I’ve been watching too much TV. Mostly, I’ve been watching too many fine living programs.
I’m voting “Whatever, Martha” as the show most likely to suck my soul totally out of my body and send it straight to hell.
Those of you who have not seen this program are more fortunate than you know. The premise is this: Martha Stewart’s daughter Alexis and her red headed friend watch old clips of Martha’s shows, and provide color (or off color) commentary.
It had such promise. Martha is one of the broadest targets on the planet. How can they miss?
Quite simply, they are not funny. These two women remind me of the girls in junior high who would put gum in your hair, and then laugh. And when you realize that the show is created and produced by Martha, herself, after watching reruns of Mystery Science Theater 3000?

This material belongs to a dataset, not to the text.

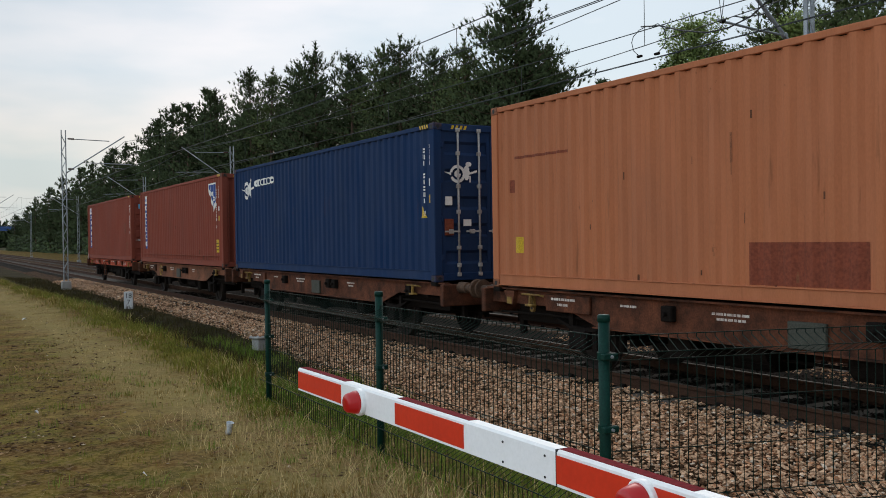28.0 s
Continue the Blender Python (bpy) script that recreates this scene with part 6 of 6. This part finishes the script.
def pine(seed, height, crown_from=0.35, width=2.4, blades=15, size=0.16, aspect=0.06, leaf=None, limbs_per=7, open_top=0.2, step=0.34, fill=11, heart=0.066, taper=0.56):
    """Scots pine: bent trunk, uneven boughs that turn up at the end, brushes of needles on their side twigs."""
    rnd = np.random.RandomState(seed)
    trunk = Shape()
    bend_x, bend_y = rnd.uniform(-0.3, 0.3, 2)
    axis = lambda u: Vector((bend_x * math.sin(u * 3), bend_y * math.sin(u * 2.2), u * height))
    trunk.tube([axis(k / 8) for k in range(9)], 0.19, 8, 0.025)
    rows, inner = [], []
    lobes = rnd.uniform(0.65, 1.2, 7)
    z = crown_from
    while z < 0.97:
        reach = width * (1 - z) ** taper * (0.45 + 0.55 * min(1, (z - crown_from) / 0.15 + 0.25)) + 0.12
        high = z > 1 - open_top
        for _ in range(limbs_per - 1 if high else limbs_per):
            a = rnd.uniform(0, 6.283)
            lobe = lobes[int((a / 6.283 * 3 + z * 9) % 7)]
            L = reach * rnd.uniform(0.55, 1.2) * lobe
            p0 = axis(z + rnd.uniform(-0.018, 0.018))
            rise = rnd.uniform(-0.05, 0.35) + 0.9 * max(0, z - 0.62)
            h = Vector((math.cos(a), math.sin(a), 0))
            p1 = p0 + h * L * 0.55 + Vector((0, 0, L * rise * 0.30))
            p2 = p0 + h * L + Vector((0, 0, L * (rise * 0.8 + 0.10)))
            trunk.tube([p0, p1, p2] if step < 0.5 else [p0, p2], 0.032 * (1.25 - z), 4 if step < 0.5 else 3, 0.008, caps=False)
            out = (h.x * 0.7, h.y * 0.7, 0.30)
            steps = max(2, int(L / step))
            for k in range(steps + 1):
                u = 0.22 + 0.78 * k / steps
                q = p0.lerp(p1, u / 0.55) if u < 0.55 else p1.lerp(p2, (u - 0.55) / 0.45)
                if u < 0.72:
                    inner.append((tuple(q), 0.26 if high else 0.42, out))
                for side in (-1, 1, 0):
                    if side == 0 and k % 2 and u < 0.9:
                        continue
                    reach2 = (0.16 + 0.30 * L * (1 - 0.55 * u)) * rnd.uniform(0.35, 1.1) * abs(side) ** 0.5
                    t = Vector((-h.y * side, h.x * side, 0)) + h * 0.8
                    foot = q + t.normalized() * reach2 + Vector((rnd.normal(0, 0.07), rnd.normal(0, 0.07), rnd.normal(0.03, 0.08)))
                    aim = t.normalized() * rnd.uniform(0.3, 0.9) + Vector((0, 0, rnd.uniform(0.35, 1.1) + 0.5 * high))
                    rows.append((tuple(foot), tuple(aim), out, 0.9 if high else 1.5 - 0.7 * u))
        z += rnd.uniform(0.026, 0.046)
    for k in range(8):
        q = axis(0.86 + 0.14 * k / 7)
        for _ in range(4):
            rows.append((tuple(q), (rnd.normal(0, 0.5), rnd.normal(0, 0.5), 1.0), (0, 0, 0.6), 1.0))
    rows.append((tuple(axis(0.99)), (0, 0, 1), (0, 0, 0.7), 1.0))
    V, F, N = shoots(rows, blades, size, aspect, rnd, heart)
    v, f, nn = leaf_cards(inner, fill, 0.24 if step < 0.4 else 0.32, 0.13, rnd, 0.3)
    V, F, N = np.concatenate([V, v]), np.concatenate([F, f + len(V)]), np.concatenate([N, nn])
    return trunk.mesh("trunk", BARK, True), foliage("crown", V, F, N, leaf or NEEDLE)


def birch(seed, height, width=1.5):
    rnd = np.random.RandomState(seed)
    trunk = Shape().tube([(0.1 * math.sin(k), 0, height * 0.95 * k / 6) for k in range(7)], 0.09, 7, 0.02)
    limbs, centres = trunk, []
    z = 0.25
    while z < 0.98:
        L0 = width * math.sin(math.pi * min(0.97, (z - 0.12) / 0.92)) ** 0.7 + 0.2
        for _ in range(3):
            a = rnd.uniform(0, 6.28)
            L = L0 * rnd.uniform(0.6, 1.2)
            h = Vector((math.cos(a), math.sin(a), 0))
            p0 = Vector((0, 0, z * height))
            p2 = p0 + Vector((math.cos(a) * L, math.sin(a) * L, L * 0.6))
            limbs.tube([p0, p0.lerp(p2, 0.5) + Vector((0, 0, 0.1)), p2], 0.022, 4, 0.006, caps=False)
            for k in range(3):
                q = p0.lerp(p2, 0.4 + 0.3 * k)
                j = rnd.normal(0, 0.15, 3)
                centres.append(((q.x + j[0], q.y + j[1], q.z + j[2]), 0.34, (h.x * 0.5, h.y * 0.5, 0.1)))
        z += 0.035
    V, F, N = leaf_cards(centres, 190, 0.075, 0.36, rnd, -0.2)
    return trunk.mesh("trunk", BARK, True), foliage("crown", V, F, N, BIRCHLEAF)


def plant(kinds, x, y, h, kind, rnd, label, category, group):
    meshes, h0 = kinds
    s = h / h0
    m = thing(kind, pose(x, y, level(x, y) - 0.1, 0, 0, rnd.uniform(0, 360)), label, category, group)
    m.scale = (s * rnd.uniform(0.9, 1.1), s * rnd.uniform(0.9, 1.1), s)
    for nm, me in zip(("trunk", "crown"), meshes):
        part(nm, me, None, m)
    return m


def build_woods():
    rnd = random.Random(4)
    pines = [(pine(20 + k, 13.0, 0.06 + 0.05 * (k % 4), 3.2 + 0.3 * (k % 3), leaf=(NEEDLE_LIGHT if k % 3 == 1 else NEEDLE), open_top=0.12 + 0.05 * (k % 4)), 13.0) for k in range(7)]
    thin = [(pine(60 + k, 13.0, 0.10 + 0.05 * k, 3.3 + 0.25 * k, 5, 0.36, 0.13, limbs_per=4, step=0.8, fill=5, heart=0.13), 13.0) for k in range(4)]
    mids = [(pine(90 + k, 13.0, 0.10 + 0.05 * k, 3.3 + 0.2 * k, 9, 0.25, 0.10, limbs_per=5, step=0.55, fill=6, heart=0.10), 13.0) for k in range(3)]
    wide = (pine(77, 14.5, 0.10, 6.9, 16, 0.15, 0.055, limbs_per=13, open_top=0.12, taper=0.80, step=0.38, heart=0.075), 14.5)
    birches = [(birch(40 + k, 8.5, 0.80), 8.5) for k in range(3)]
    ptag = ("tall dark green Scots pine at the edge of a wood", "pine tree", "pines along the railway")
    # the front row, by the skyline
    front = [(26.5, 39.0, 14.9, wide), (25.5, 42.8, 12.4, None), (26.0, 46.7, 12.6, None), (26.0, 50.6, 14.1, None), (26.5, 54.2, 14.2, None), (26, 59.0, 14.4, None), (26, 64.8, 16.3, None), (26, 69, 15.4, None), (26, 74, 15.9, None),
             (26, 80.5, 17.0, None), (25, 88, 16.0, None), (26, 94, 17.0, None), (26, 101, 16.5, None), (26, 108, 17.4, None), (26, 116, 16.6, None), (26, 122, 16.4, None), (25, 131, 15.2, None), (25, 140, 15.2, None), (26, 152, 15.2, None), (26, 165, 15.3, None), (26, 180, 15.4, None), (26, 200, 15.2, None), (26, 222, 14.2, None), (26, 250, 13.2, None), (27, 280, 12, None), (27, 315, 11, None)]
    for k, (x, y, h, kind) in enumerate(front):
        plant(kind or (pines[k % 7] if y < 82 else mids[k % 3] if y < 150 else thin[k % 4]), x, y, h, "pine_tree", rnd, *ptag)
    for k, (x, y, h) in enumerate(((29.5, 42.0, 12.6), (28.6, 39.2, 11.6), (29.0, 45.2, 11.6), (29.5, 49.0, 12.0), (29.0, 53.0, 12.6), (29.5, 57.0, 13.2))):
        plant(pines[(k * 3 + 1) % 7], x, y, h, "pine_tree", rnd, *ptag)
    # fill behind the front row
    y = 43.0
    while y < 330:
        for row in range(2 if y < 60 else 1):
            x = 29.5 + row * 4 + rnd.uniform(-1.2, 1.2)
            yy = y + rnd.uniform(-1.6, 1.6) + row * 1.0
            cap = np.interp(yy, [40, 48, 60, 80, 110, 150, 220, 330], [11, 12.3, 14, 15.5, 16.5, 15, 13.5, 10.5])
            plant((thin[rnd.randrange(4)] if yy > 70 or row else mids[rnd.randrange(3)]), x, yy, float(cap) * (1 + 0.06 * row) * rnd.uniform(0.86, 1.0), "pine_tree", rnd, *ptag)
        y += 3.4 if y < 120 else 6.5
    # the lower, lighter wood by the crossing
    for x, y, h in ((26.5, 26.9, 10.1), (26.8, 25.9, 9.0), (26.7, 28.1, 8.3)):
        plant(birches[rnd.randrange(3)], x, y, h, "birch_tree", rnd, "light green young birch at the edge of a wood", "birch tree", "birches along the railway")
    for x, y, h in ((28, 24.0, 11.4), (29, 22.4, 10.8), (27.5, 20.0, 11.0), (28.5, 17.8, 12.0), (27.5, 15.4, 11.8), (28, 12.0, 10.5), (28, 9.0, 11.0), (27.5, 6.0, 10.6), (33, 18, 11), (33, 10, 11.5), (29, 2.0, 11), (29, -3, 11)):
        plant((pines[rnd.choice((1, 4))] if x < 30 and y > 11 else thin[rnd.randrange(4)]), x, y, h, "pine_tree", rnd, *ptag)
        if rnd.random() < 0.4 and y < 21:
            plant(birches[rnd.randrange(3)], x - 1.8, y + 1.0, h * 0.82, "birch_tree", rnd, "light green young birch at the edge of a wood", "birch tree", "birches along the railway")
    # underwood that closes the gaps between the trunks
    r2 = np.random.RandomState(8)
    centres = []
    for _ in range(3600):
        y = -6 + 330 * r2.rand() ** 1.25
        x = r2.uniform(25.0, 30)
        z = level(x, y) + r2.rand() ** 1.5 * (3.2 if y < 60 else 4.5)
        centres.append(((x, y, z), 0.7, (-0.5, 0, 0.1)))
    V, F, N = with_cores(leaf_cards(centres, 26, 0.22, 0.24, r2), centres, 0.45, r2)
    tagged(new("underwood", foliage("underwood", V, F, N, UNDERWOOD)), "dense dark green bushes under the pines", "bushes", "", "stuff")
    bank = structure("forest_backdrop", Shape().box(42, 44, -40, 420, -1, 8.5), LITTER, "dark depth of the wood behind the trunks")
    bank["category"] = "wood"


build_woods()


# ---------------------------------------------------------------- far end of the line
def build_distance():
    hut = thing("white_building", pose(24.5, 408, 0), "distant white plastered railway building with a flat roof", "building")
    part("wall", Shape().box(-3.4, 3.4, -2, 2, 0, 7.6), PLATE, hut)
    part("roof", Shape().box(-3.7, 3.7, -2.3, 2.3, 7.6, 8.0), CONCRETE, hut)
    part("door", Shape().box(-1.2, -0.3, -2.06, -2.0, 0, 2.1), UNDER, hut)
    br = thing("road_bridge", pose(0, 420, 0), "distant blue steel road bridge over the railway", "bridge")
    steel = mat("blue_steel", (0.05, 0.11, 0.30), 0.6, scale=1)
    part("girder", Shape().box(-60, 70, -3, 3, 7.3, 8.3), steel, br, "blue steel girder")
    part("parapet", Shape().box(-60, 70, -3.1, -3.0, 8.3, 9.0), steel, br)
    for x in (-14, 24):
        part("pier", Shape().box(x - 1, x + 1, -2.5, 2.5, -1, 7.3), CONCRETE, br, "concrete pier")
    sg = thing("signal", pose(5.75, 110, level(5.75, 110)), "dark railway signal on a post", "signal")
    part("post", Shape().tube([(0, 0, 0), (0, 0, 4.2)], 0.07, 8), GALV, sg)
    part("head", Shape().box(-0.25, 0.25, -0.1, 0.1, 3.4, 4.7, 0.04), BLACK, sg)
    part("foot", Shape().box(-0.3, 0.3, -0.3, 0.3, -0.2, 0.3, 0.02), CONCRETE, sg)
    # low woods that close the meadow and the far distance
    rnd = np.random.RandomState(3)
    centres = []
    for _ in range(2600):
        a = rnd.uniform(0, 1)
        x, y = -260 + 330 * a, 560 + 60 * rnd.rand()
        centres.append(((x, y, rnd.rand() * 11), 4.0, (0, -0.3, 0)))
    V, F, N = leaf_cards(centres, 8, 3.0, 0.4, rnd)
    tagged(new("distant_woods", foliage("distant_woods", V, F, N, UNDERWOOD)), "distant green woods on the horizon", "woods", "", "stuff")


build_distance()
motions()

Martha, is it not enough that you have put your stamp on all wedding planning for the last 20 years, tainted the way we celebrate all the major holidays, and elevated the ‘women in prison’ experience from Cell Block H to something more akin to a retreat in the Catskills?
Must you ruin MST3K?
Face the fact, we are all watching this show with glass in our hand, drinking whenever your daughter says something caustic, and waiting eagerly for that moment when she totally snaps, and tells us how you used to beat her with wire hangers.
And since she is continually skirting that border, it’s hard not to feel kind of dirty while watching.
But all would be forgiven, if you were at least funny.
I wasted my time on you, Alexis, and didn’t realize until tonight that it was “It’s Alive” week on Iron Chef Japan. I missed four days of live seafood trying to fight its way out of the pot. But tonight, I am so there. Dubbed cooks manhandling a live pike conger.
I’m not sure what a pike conger is. But I’m sure it’s funnier than anything Martha Stewart can come up with.